* Written exercise: Reproduce the listing below in full and without alteration, apart from its pictures.

##### Dataset records

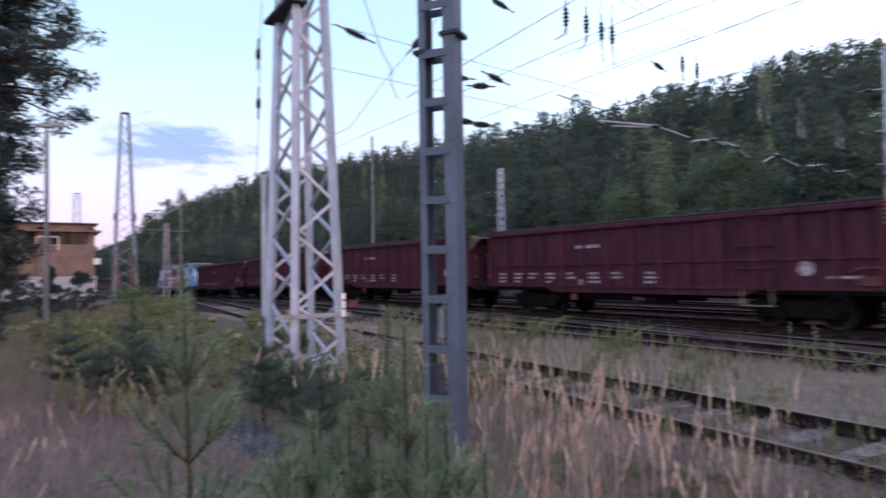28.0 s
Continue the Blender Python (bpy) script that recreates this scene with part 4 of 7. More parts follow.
    decal("engine_face", disc(-4.08, 2.52, 0.36, 26, 0.92), "etch", lo, 0.0092)
    decal("chimney", [(-3.98, 2.95), (-3.62, 2.95), (-3.60, 3.20), (-3.52, 3.28), (-4.02, 3.28), (-3.96, 3.20)], "black", lo, 0.0096)
    decal("pump", [(-3.55, 2.05), (-3.22, 2.05), (-3.22, 2.95), (-3.30, 3.10), (-3.46, 3.10), (-3.55, 2.95)], "etch", lo, 0.0102)
    decal("boiler", [(-4.0, 2.02), (-1.95, 2.08), (-1.75, 2.45), (-1.85, 2.72), (-2.3, 2.90), (-4.0, 2.98)], "etch", lo, 0.0074)
    decal("boiler_shade", [(-3.3, 1.98), (-2.0, 2.06), (-1.85, 2.24), (-1.95, 2.46), (-3.3, 2.44)], "black", lo, 0.0088)
    decal("boiler_glint", [(-3.2, 2.64), (-2.0, 2.58), (-2.0, 2.615), (-3.2, 2.685)], "pale_print", lo, 0.0096)
    decal("dome", [(-3.05, 2.92), (-2.62, 2.90), (-2.62, 3.12), (-2.70, 3.20), (-2.96, 3.20), (-3.05, 3.12)], "etch", lo, 0.0106)
    decal("cab_roof", [(-2.35, 2.92), (-1.50, 2.78), (-1.45, 2.86), (-1.85, 3.0), (-2.25, 3.03)], "black", lo, 0.011)
    decal("cab_side", [(-1.85, 2.35), (-1.42, 2.30), (-1.48, 2.78), (-1.8, 2.82)], "etch_fine", lo, 0.0104)
    decal("cylinder", [(-3.6, 1.42), (-3.05, 1.42), (-3.0, 1.90), (-3.55, 1.96)], "etch_fine", lo, 0.0112)
    decal("running_gear", [(-3.1, 1.50), (-2.0, 1.56), (-1.80, 1.80), (-2.0, 2.06), (-3.1, 2.02)], "black", lo, 0.0082)
    for u, z, r0, r1, mt_ in ((-4.08, 2.52, 0.44, 0.455, "pale_print"), (-4.36, 3.14, 0.09, 0.15, "black"), (-5.02, 1.55, 0.20, 0.24, "black"), (-4.60, 1.50, 0.16, 0.20, "black"), (-2.05, 2.66, 0.15, 0.19, "black"), (-4.95, 2.06, 0.07, 0.11, "white"), (-4.52, 2.04, 0.07, 0.11, "white"), (-2.75, 1.66, 0.14, 0.18, "pale_print")):
        bm = bmesh.new()
        ring(bm, u, z, r0, r1, 0.034, 24)
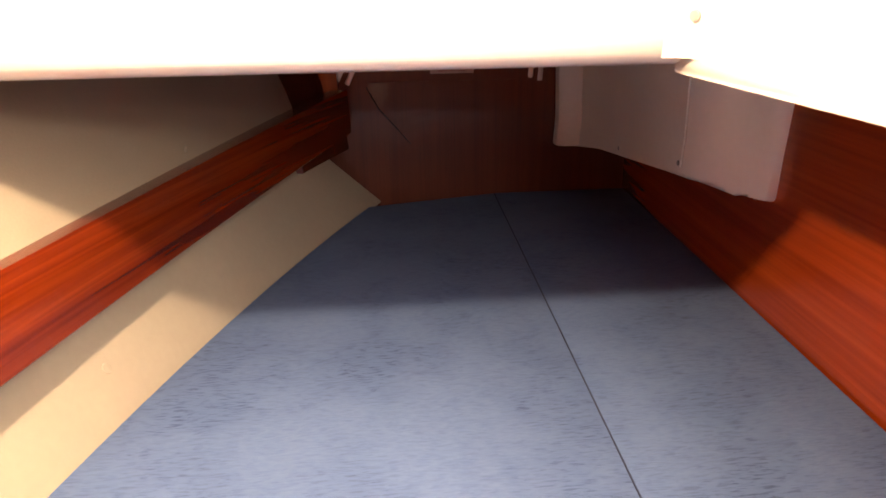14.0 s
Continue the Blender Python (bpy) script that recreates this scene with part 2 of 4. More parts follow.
def rounded(u0, u1, v0, v1, r, seg=5):
    """Outline of a rectangle with round corners; r one radius, or four from the lower left counter-clockwise."""
    rs = (r,) * 4 if isinstance(r, (int, float)) else r
    out = []
    for (cu, cv, a0), q in zip(((u0, v0, 180), (u1, v0, 270), (u1, v1, 0), (u0, v1, 90)), rs):
        su, sv = (1 if cu == u0 else -1), (1 if cv == v0 else -1)
        if q <= 0:
            out.append((cu, cv))
            continue
        for i in range(seg + 1):
            a = radians(a0 + 90 * i / seg)
            out.append((cu + su * q + q * math.cos(a), cv + sv * q + q * math.sin(a)))
    return out


def lathe(profile, m, n=20):
    """Profile of (radius, height) turned round its own z, then placed by m."""
    b = bmesh.new()
    rings = [[b.verts.new((r * math.cos(2 * math.pi * i / n), r * math.sin(2 * math.pi * i / n), h)) for i in range(n)] for r, h in profile]
    for a, c in zip(rings, rings[1:]):
        for i in range(n):
            b.faces.new((a[i], a[(i + 1) % n], c[(i + 1) % n], c[i]))
    for ring in (rings[0], rings[-1]):
        b.faces.new(ring)
    return turned(b, m)


def tube(path, r, n=8):
    """A round tube along a list of points."""
    b = bmesh.new()
    pts = [Vector(p) for p in path]
    rings, side = [], None
    for i, p in enumerate(pts):
        d = (pts[min(i + 1, len(pts) - 1)] - pts[max(i - 1, 0)]).normalized()
        if side is None:
            side = d.orthogonal().normalized()
        side = (side - d * side.dot(d)).normalized()
        up = d.cross(side)
        rings.append([b.verts.new(p + r * (math.cos(2 * math.pi * k / n) * side + math.sin(2 * math.pi * k / n) * up)) for k in range(n)])
    for a, c in zip(rings, rings[1:]):
        for k in range(n):
            b.faces.new((a[k], a[(k + 1) % n], c[(k + 1) % n], c[k]))
    b.faces.new(rings[0])
    b.faces.new(rings[-1])
    return b


def sheet(rows, thick, way):
    """A surface through rows of points, given thickness along way."""
    b = bmesh.new()
    w = Vector(way) * thick
    top = [[b.verts.new(p) for p in row] for row in rows]
    bot = [[b.verts.new(Vector(p) + w) for p in row] for row in rows]
    R, C = len(rows), len(rows[0])
    for g in (top, bot):
        for i in range(R - 1):
            for j in range(C - 1):
                b.faces.new((g[i][j], g[i][j + 1], g[i + 1][j + 1], g[i + 1][j]))
    for i in range(R - 1):
        for j in (0, C - 1):
            b.faces.new((top[i][j], top[i + 1][j], bot[i + 1][j], bot[i][j]))
    for j in range(C - 1):
        for i in (0, R - 1):
            b.faces.new((top[i][j], top[i][j + 1], bot[i][j + 1], bot[i][j]))
    return b


def pillow(cx, cy, cz, sx, sy, sz, n=5.0, turn=(0, 0, 0), cuts=14, wrinkle=0.006, seed=0.0, pinch=0.0):
    """A stuffed cushion: a rounded block with soft wrinkles."""
    b = bmesh.new()
    bmesh.ops.create_cube(b, size=2)
    bmesh.ops.subdivide_edges(b, edges=b.edges, cuts=cuts, use_grid_fill=True)
    half = Vector((sx / 2, sy / 2, sz / 2))
    for v in b.verts:
        p = v.co
        k = (abs(p.x) ** n + abs(p.y) ** n + abs(p.z) ** n) ** (1 / n)
        p = p / k
        q = Vector((p.x * half.x, p.y * half.y, p.z * half.z))
        q.z *= 1 - pinch * abs(p.x) ** 3
        w = noise.noise(Vector((q.x * 5 + seed, q.y * 5, q.z * 5))) + 0.6 * noise.noise(Vector((q.x * 16 + seed, q.y * 6, q.z * 5))) + 0.45 * noise.noise(Vector((q.x * 34 + seed, q.y * 20, q.z * 9))) + 0.3 * noise.noise(Vector((q.x * 60 + seed, q.y * 40, q.z * 22)))
        v.co = q + p.normalized() * wrinkle * w
    return turned(b, pose(cx, cy, cz, *turn))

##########

* Full solution:
28.0 s
Continue the Blender Python (bpy) script that recreates this scene with part 4 of 7. More parts follow.
    decal("engine_face", disc(-4.08, 2.52, 0.36, 26, 0.92), "etch", lo, 0.0092)
    decal("chimney", [(-3.98, 2.95), (-3.62, 2.95), (-3.60, 3.20), (-3.52, 3.28), (-4.02, 3.28), (-3.96, 3.20)], "black", lo, 0.0096)
    decal("pump", [(-3.55, 2.05), (-3.22, 2.05), (-3.22, 2.95), (-3.30, 3.10), (-3.46, 3.10), (-3.55, 2.95)], "etch", lo, 0.0102)
    decal("boiler", [(-4.0, 2.02), (-1.95, 2.08), (-1.75, 2.45), (-1.85, 2.72), (-2.3, 2.90), (-4.0, 2.98)], "etch", lo, 0.0074)
    decal("boiler_shade", [(-3.3, 1.98), (-2.0, 2.06), (-1.85, 2.24), (-1.95, 2.46), (-3.3, 2.44)], "black", lo, 0.0088)
    decal("boiler_glint", [(-3.2, 2.64), (-2.0, 2.58), (-2.0, 2.615), (-3.2, 2.685)], "pale_print", lo, 0.0096)
    decal("dome", [(-3.05, 2.92), (-2.62, 2.90), (-2.62, 3.12), (-2.70, 3.20), (-2.96, 3.20), (-3.05, 3.12)], "etch", lo, 0.0106)
    decal("cab_roof", [(-2.35, 2.92), (-1.50, 2.78), (-1.45, 2.86), (-1.85, 3.0), (-2.25, 3.03)], "black", lo, 0.011)
    decal("cab_side", [(-1.85, 2.35), (-1.42, 2.30), (-1.48, 2.78), (-1.8, 2.82)], "etch_fine", lo, 0.0104)
    decal("cylinder", [(-3.6, 1.42), (-3.05, 1.42), (-3.0, 1.90), (-3.55, 1.96)], "etch_fine", lo, 0.0112)
    decal("running_gear", [(-3.1, 1.50), (-2.0, 1.56), (-1.80, 1.80), (-2.0, 2.06), (-3.1, 2.02)], "black", lo, 0.0082)
    for u, z, r0, r1, mt_ in ((-4.08, 2.52, 0.44, 0.455, "pale_print"), (-4.36, 3.14, 0.09, 0.15, "black"), (-5.02, 1.55, 0.20, 0.24, "black"), (-4.60, 1.50, 0.16, 0.20, "black"), (-2.05, 2.66, 0.15, 0.19, "black"), (-4.95, 2.06, 0.07, 0.11, "white"), (-4.52, 2.04, 0.07, 0.11, "white"), (-2.75, 1.66, 0.14, 0.18, "pale_print")):
        bm = bmesh.new()
        ring(bm, u, z, r0, r1, 0.034, 24)
14.0 s
Continue the Blender Python (bpy) script that recreates this scene with part 2 of 4. More parts follow.
def rounded(u0, u1, v0, v1, r, seg=5):
    """Outline of a rectangle with round corners; r one radius, or four from the lower left counter-clockwise."""
    rs = (r,) * 4 if isinstance(r, (int, float)) else r
    out = []
    for (cu, cv, a0), q in zip(((u0, v0, 180), (u1, v0, 270), (u1, v1, 0), (u0, v1, 90)), rs):
        su, sv = (1 if cu == u0 else -1), (1 if cv == v0 else -1)
        if q <= 0:
            out.append((cu, cv))
            continue
        for i in range(seg + 1):
            a = radians(a0 + 90 * i / seg)
            out.append((cu + su * q + q * math.cos(a), cv + sv * q + q * math.sin(a)))
    return out


def lathe(profile, m, n=20):
    """Profile of (radius, height) turned round its own z, then placed by m."""
    b = bmesh.new()
    rings = [[b.verts.new((r * math.cos(2 * math.pi * i / n), r * math.sin(2 * math.pi * i / n), h)) for i in range(n)] for r, h in profile]
    for a, c in zip(rings, rings[1:]):
        for i in range(n):
            b.faces.new((a[i], a[(i + 1) % n], c[(i + 1) % n], c[i]))
    for ring in (rings[0], rings[-1]):
        b.faces.new(ring)
    return turned(b, m)


def tube(path, r, n=8):
    """A round tube along a list of points."""
    b = bmesh.new()
    pts = [Vector(p) for p in path]
    rings, side = [], None
    for i, p in enumerate(pts):
        d = (pts[min(i + 1, len(pts) - 1)] - pts[max(i - 1, 0)]).normalized()
        if side is None:
            side = d.orthogonal().normalized()
        side = (side - d * side.dot(d)).normalized()
        up = d.cross(side)
        rings.append([b.verts.new(p + r * (math.cos(2 * math.pi * k / n) * side + math.sin(2 * math.pi * k / n) * up)) for k in range(n)])
    for a, c in zip(rings, rings[1:]):
        for k in range(n):
            b.faces.new((a[k], a[(k + 1) % n], c[(k + 1) % n], c[k]))
    b.faces.new(rings[0])
    b.faces.new(rings[-1])
    return b


def sheet(rows, thick, way):
    """A surface through rows of points, given thickness along way."""
    b = bmesh.new()
    w = Vector(way) * thick
    top = [[b.verts.new(p) for p in row] for row in rows]
    bot = [[b.verts.new(Vector(p) + w) for p in row] for row in rows]
    R, C = len(rows), len(rows[0])
    for g in (top, bot):
        for i in range(R - 1):
            for j in range(C - 1):
                b.faces.new((g[i][j], g[i][j + 1], g[i + 1][j + 1], g[i + 1][j]))
    for i in range(R - 1):
        for j in (0, C - 1):
            b.faces.new((top[i][j], top[i + 1][j], bot[i + 1][j], bot[i][j]))
    for j in range(C - 1):
        for i in (0, R - 1):
            b.faces.new((top[i][j], top[i][j + 1], bot[i][j + 1], bot[i][j]))
    return b


def pillow(cx, cy, cz, sx, sy, sz, n=5.0, turn=(0, 0, 0), cuts=14, wrinkle=0.006, seed=0.0, pinch=0.0):
    """A stuffed cushion: a rounded block with soft wrinkles."""
    b = bmesh.new()
    bmesh.ops.create_cube(b, size=2)
    bmesh.ops.subdivide_edges(b, edges=b.edges, cuts=cuts, use_grid_fill=True)
    half = Vector((sx / 2, sy / 2, sz / 2))
    for v in b.verts:
        p = v.co
        k = (abs(p.x) ** n + abs(p.y) ** n + abs(p.z) ** n) ** (1 / n)
        p = p / k
        q = Vector((p.x * half.x, p.y * half.y, p.z * half.z))
        q.z *= 1 - pinch * abs(p.x) ** 3
        w = noise.noise(Vector((q.x * 5 + seed, q.y * 5, q.z * 5))) + 0.6 * noise.noise(Vector((q.x * 16 + seed, q.y * 6, q.z * 5))) + 0.45 * noise.noise(Vector((q.x * 34 + seed, q.y * 20, q.z * 9))) + 0.3 * noise.noise(Vector((q.x * 60 + seed, q.y * 40, q.z * 22)))
        v.co = q + p.normalized() * wrinkle * w
    return turned(b, pose(cx, cy, cz, *turn))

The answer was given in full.